(Reuters) - Bank of New York Mellon Corp, already under pressure from several state pension fund clients over its forex practices, is preparing to battle the U.S. government over a tax benefit worth roughly a third of what the bank earned last year.
The benefit stems from a $1.5 billion loan from Barclays PLC, which also helped several other U.S. banks generate billions of dollars in tax credits with cheap funding -- so cheap, in fact, that at one point Barclays actually paid BNY Mellon to take Barclays’ money. The banks declined to comment.
BNY Mellon’s petition against the U.S. Internal Revenue Service, though, provides an inside look at how several U.S. banks capitalized on the loans from Barclays. The U.S. bank has said the tax treatment on the funding was consistent with statutory and judicial authority.
The banks in question used foreign credits to lower their U.S. tax bills by several hundred million dollars each. What the banks call a legal funding strategy, though, lawyers for the IRS call sham tax shelters.
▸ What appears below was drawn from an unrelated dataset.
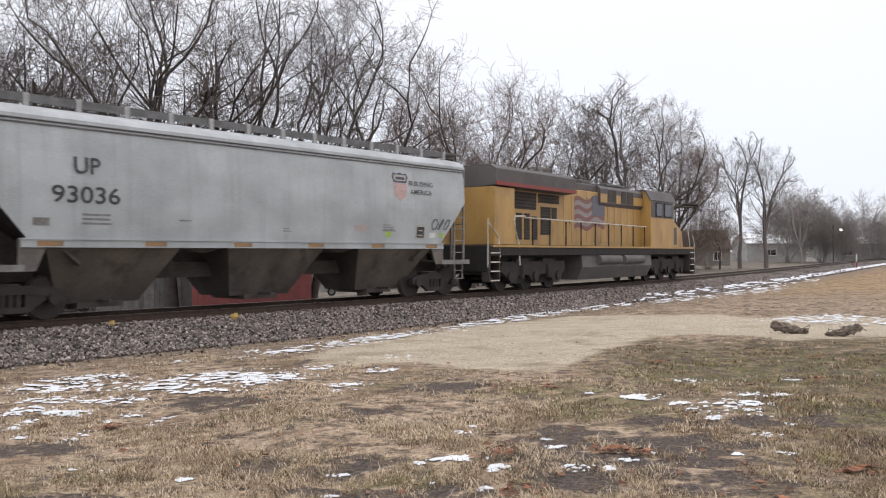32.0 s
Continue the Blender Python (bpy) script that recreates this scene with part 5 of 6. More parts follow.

On April 16, BNY Mellon will square off against the IRS in U.S. Tax Court. The stakes are high, as the world’s largest custody bank fights to preserve a tax benefit estimated at $900 million. It will also be the first case to go to trial since the IRS accused several U.S. banks of generating artificial foreign tax credits through loans with London-based Barclays.
Experts for the government have pounced on the fact that Barclays sometimes paid the other banks to take its money.
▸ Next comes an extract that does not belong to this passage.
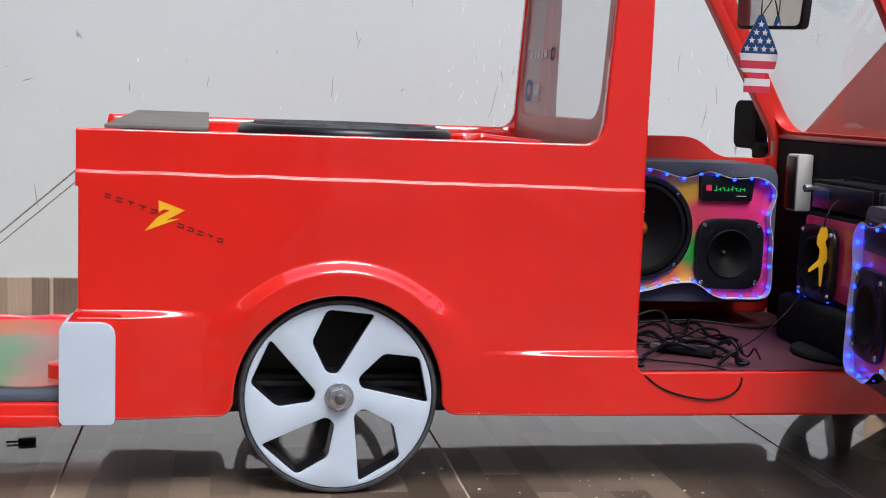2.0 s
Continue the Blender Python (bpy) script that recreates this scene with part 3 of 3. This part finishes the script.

“It not only defies economic theory but common knowledge that banks do not pay borrowers to take their money,” said Michael Cragg, chief operating officer of Brattle Group, a global economic consulting firm in Cambridge, Massachusetts.
Cragg’s comments appeared in a declaration to a federal court in Minnesota, where Wells Fargo & Co is fighting to recover $162 million from the U.S. government. Cragg has provided testimony for the government.
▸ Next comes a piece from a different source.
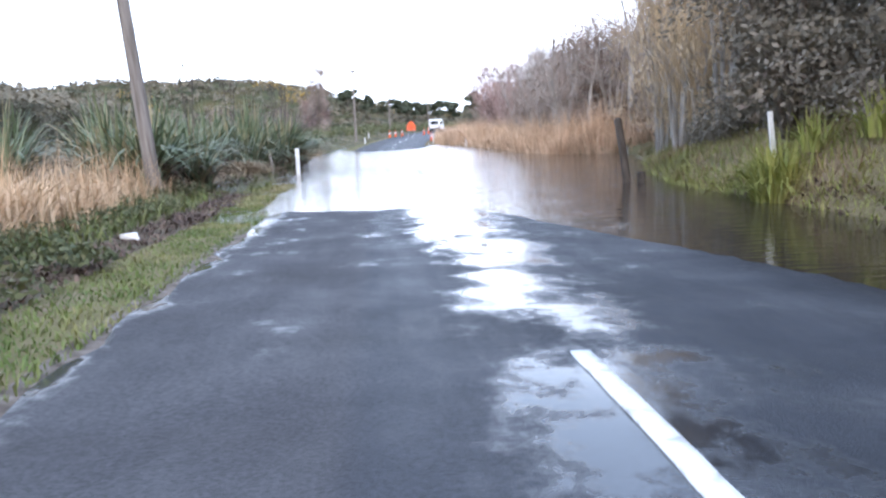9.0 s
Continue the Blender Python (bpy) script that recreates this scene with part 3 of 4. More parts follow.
# a dark wet gully runs between the verge and the ditch grass just before the flood
gully = (ditch[:, 1] > 69) & (ditch[:, 1] < 84) & (road_left(ditch[:, 1]) - ditch[:, 0] < 1.75 + 0.2 * wobble(ditch[:, 1], ditch[:, 1] * 0, 1.3, 2.0))
ditch[gully, 0] -= 0.95
stand("ditch_grass", ditch, (0.14, 0.46), (0.01, 0.026), (0.3, 1.1), "herb", "lush green grass and weeds along the ditch", "grass", 3)
# hill scrub: dark canopy at the near end, gorse in bloom further on
n = 6200
hx, hy = rng.uniform(-98, -22, n), rng.uniform(-20, 285, n)
hz = land(hx, hy)
keep = (hz > 0.9) & (hx < road_left(hy) - 15) & (hx > np.interp(hy, RIDGE[:, 1], RIDGE[:, 0]) - 3.5)
hx, hy, hz = hx[keep], hy[keep], hz[keep]
hr = rng.uniform(0.9, 2.6, len(hx))
near_end = hy <= 8 + 1.15 * np.abs(hx) + 5 * np.sin(hx * 0.3)
thin = rng.random(len(hx)) < np.where(near_end, 0.3, 0.36)
hx, hy, hz, hr, near_end = hx[thin], hy[thin], hz[thin], hr[thin], near_end[thin]
hr = np.where(near_end, hr * 1.2 + 1.0, hr * 1.15 + 0.35)
dark_clump = wobble(hx, hy, 0.17, 1) + 0.5 * rng.normal(size=len(hx)) > 0.95
g = ~near_end & (hy < 185 + 20 * np.sin(hx)) & ~dark_clump
hc = np.stack([hx, hy, hz + hr * np.where(near_end, 0.0, 0.25)], 1)
hrad = np.stack([hr * 1.15, hr * 1.15, hr * rng.uniform(0.8, 1.35, len(hr))], 1)
gb = g & ((hy < 125) | (rng.random(len(hx)) < 0.3)) & (rng.random(len(hx)) < 0.66 + 0.3 * wobble(hx, hy, 0.2, 4))
# bloom lies in tufts over the upper side of each bush
tufts = 20
td = rng.normal(size=(int(gb.sum()), tufts, 3)) + [0.35, -0.35, 0.0]
td /= np.linalg.norm(td, axis=2)[:, :, None]
td[:, :, 2] = np.abs(td[:, :, 2]) * 0.9 + 0.1
tc = (hc[gb][:, None] + td * hrad[gb][:, None] * 1.02).reshape(-1, 3)
tr = np.repeat(hr[gb], tufts) * rng.uniform(0.08, 0.24, len(tc))
bl = puffs(tc, np.stack([tr * 1.25, tr * 1.25, tr * 0.5], 1), 8, 0.12, shell=0.3, loose=0.5)
scrub("gorse_scrub", hc[g], hrad[g], 280, 0.19, "gorse", "olive gorse scrub flecked with yellow bloom", "gorse", (bl, "bloom"), 0.8)
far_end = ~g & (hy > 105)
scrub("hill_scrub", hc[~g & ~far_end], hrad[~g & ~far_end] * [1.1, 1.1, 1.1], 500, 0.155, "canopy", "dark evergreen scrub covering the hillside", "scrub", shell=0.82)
# farther thicket, its leaf colour paled to stand for haze
scrub("hill_thicket", hc[far_end], hrad[far_end] * [1.1, 1.1, 1.15], 60, 0.36, "hazy", "evergreen thicket on the farther hillside, paled olive for haze", "scrub", shell=0.82)
n = 1500
fx, fy = rng.uniform(-150, 70, n), rng.uniform(285, 400, n)
fz = land(fx, fy)
fr = rng.uniform(1.5, 3.2, n)
fc, frad = np.stack([fx, fy, fz - fr * 0.05], 1), np.stack([fr * 1.5, fr * 1.5, fr * 0.8], 1)
fb = wobble(fx, fy, 0.06, 2) > 0.75
# far hill scrub in the same haze-paled leaf colour
scrub("far_scrub", fc, frad, 32, 0.58, "hazy", "distant far-hill olive scrub paled for haze, partly in yellow bloom", "scrub", (puffs(fc[fb], frad[fb] * 1.03, 22, 0.35, shell=0.85), "bloom"))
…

KPMG LLP, which received millions of dollars in fees in connection with the Barclays financing, declined to comment.
The financing Barclays provided the U.S. banks centered on so-called STARS transactions - or structured trust advantaged repackaged securities. The arrangements are so opaque and complicated that a Harvard-trained federal judge in Minnesota had to call in an outside expert to help him decipher Wells Fargo’s arrangement with Barclays.
Each of the banks say the loans from Barclays advanced its core business, according to court papers. Barclays offered them the opportunity to earn greater profits by providing an ultra-cheap source of funding. Any profit would be the difference between their cost of funding and what they earned on the money they invested or put out in loans.
Barclays has not been accused of any wrongdoing in the tax cases. Foreign tax credits are used regularly by U.S. corporations to prevent double taxation on their overseas activities.
But if BNY Mellon had to change its stance on the tax benefit generated from the Barclays loan, that could lead to a big reduction in 2012 profit.
The bank already has warned investors it is “reasonably possible” that its reserve for uncertain tax positions could increase this year by a net amount of up to $850 million, according to U.S. regulatory filings. In 2011 the bank earned about $2.5 billion.
Over the past decade, New York-based BNY Mellon, North Carolina’s BB&T Corp, Wells and Sovereign Bank, a unit of Spain’s Banco Santander SA, collectively borrowed more than $5 billion from Barclays. The U.S. banks paid below-market interest rates on the money, which then was subject to a complicated series of transactions.
Barclays gave BNY Mellon, for example, a five-year loan charging an interest rate about 360 basis points below the 3-month London Interbank Offered Rate, or LIBOR, court papers show. This arrangement was similar to what was offered to other banks, according to people familiar with the transactions.
But in 2001 and 2002, LIBOR was so low that the BNY Mellon loan generated negative interest. That meant Barclays paid BNY Mellon $63.3 million instead of charging interest during those two years, according to Tax Court documents.
BNY Mellon said it paid more in total worldwide taxes because it accrued less interest expense, thanks to the Barclays financing. The cheap financing saved BNY Mellon at least $54 million in interest expense each year the Barclays loan was outstanding, BNY Mellon explained in its petition. Less interest expense expanded profit, boosting taxable income overseas.
The bank, for example, said it paid about $200 million in United Kingdom taxes during a two-year stretch at a rate of 22 percent. The bank then claimed foreign tax credits to offset its U.S. tax liability.
But several years later the IRS declared a $1 billion reduction in BNY Mellon’s foreign source income, undercutting the bank’s argument to offset U.S. tax liability. In 2009, the IRS served the bank and several of its peers with income tax deficiency notices.
Barclays’ loans to American banks were structured to give it UK tax benefits. BNY Mellon says UK tax authorities reviewed its transactions with Barclays, according to court records.
The fight with the IRS is the latest legal headache for the bank. Last week the state of North Carolina accused BNY Mellon of making unauthorized investments in Lehman Brothers Holdings Inc. A few days prior, the state of Ohio joined several other states in alleging that the bank overcharged on foreign currency trades.